Post-processing of inference

There are some good practices you can apply to further refine the inference results based on business-specific knowledge that is beyond what MVAD can learn from training data. For example,

  • If you have known information and logic to determine when the equipment is down or under maintenance, you can set up a rule to suppress the anomalies identified during that period.
  • If your equipment is coming out of a recent restart, try to suppress the anomalies in inference results within X number of hours after restart as the signals could take time to stabilize.
  • If your SME or business process has preferences like “I don’t want to get repeated anomalies within X number of hours”, you can correlate the anomalies identified within the window of X hours to one incident so no repeated alerts will be triggered.

Retraining

  • When to retrain: Data drift is one of the top reasons why model accuracy degrades over time.
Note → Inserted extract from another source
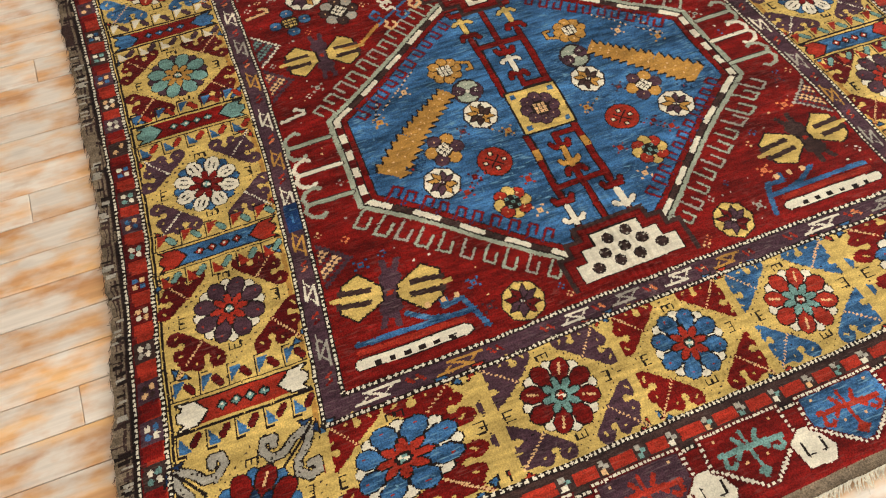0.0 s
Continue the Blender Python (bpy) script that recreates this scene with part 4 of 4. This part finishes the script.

Consider retraining your models when there is a known data drift in your inference dataset comparing to your original training dataset.
  • Common causes of data drift:
  • Upstream process changes, such as a sensor being replaced that changes the units of measurement from inches to centimeters.
  • Data quality issues, such as a broken sensor always reading 0.
  • Natural drift in the data, such as mean temperature changing with the seasons.
  • Identify Data drift: You can also leverage Univariate Anomaly Detector feature of Anomaly Detector to monitor the potential data drift.
  • Data for retraining: refer to training data in section above. It is recommended to
    • remove timestamps during known equipment down time or maintenance period
    • add latest fresh data and remove some oldest data.